Given objects $O$, users $u$, and a function $f: U x O = R$ the task is to predict $f$ values for other $(u, o)$'s. This is essentially function approximation.

##### - 6.8
Memory-based Approach
- $X_{ij}$ is rating of object $o_j$ by user $u_i$ (Assume $X$ is a matrix)
- $n_i$ is the average rating of all objects by user $u_i$
- $V_{ij} = X_{ij} - n_i$ is the normalized rating (subtract average rating from all ratings)
- Goal is to predict the rating of object by a user

$$\hat v_{aj} = k \sum_{i = 1}^m w(a, i)v_{ij}$$

says that the rating for a user is equivelant to the normailized rating of similar users whereas $w(a, i)$ - weight - is the distance between user $u_a$ and $u_i$.

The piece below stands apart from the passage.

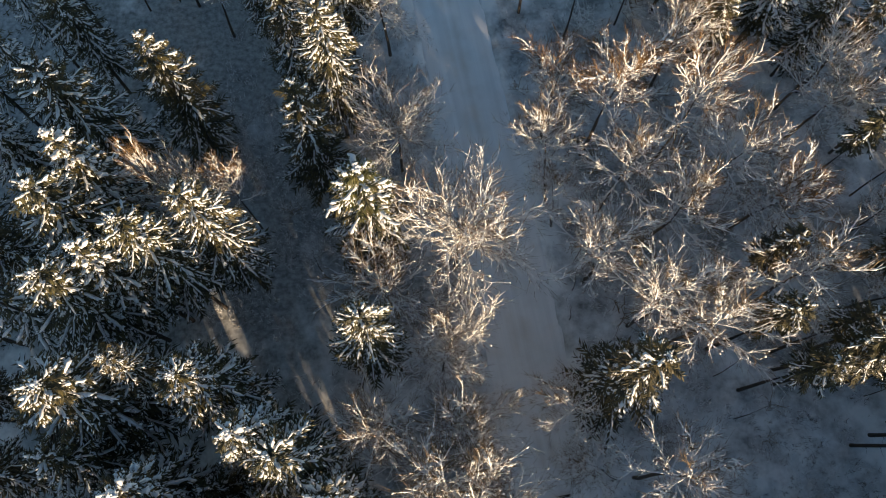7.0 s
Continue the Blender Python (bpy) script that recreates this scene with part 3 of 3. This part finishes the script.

$$k = \frac{ 1 }{ \sum_{i = 1}^m w(a, i) }$$

is the sum of 1 over all the weights, which are the users.

$$\hat x_{aj} = \hat v_{aj} + n_a$$

is the average rating prediction distanced from the actual rating.

Different functions to calculate $w$:

###### Pearson Correlation Coefficient (sum over commonly-related items)
$$w_p(a, i) = \frac{ \sum_j (X_{aj} - n_a)(X_{ij} - n_i) }{ \sqrt{  \sum_j (X_{aj} - n_a)^2  \sum_j (X_{ij} - n_i)^2 } }$$

###### Cosine Measure
$$w_c(a, i) = \frac{ \sum_{j = 1}^n X_{aj}X_{ij} }{  \sqrt{ \sum_{j = 1}^n X_{aj}^2 \sum_{j = 1}^nX_{ij}^2 } }$$

For missing values, set them to default ratings or average ratings. More complex approaches try to predict the missing values.

Inverse User Frequency (IUF) looks at where two users share similar ratings. If item is popular among users then the similairty is not great, but if the similarity is a rare occurrance than this would be viewed as more interesting.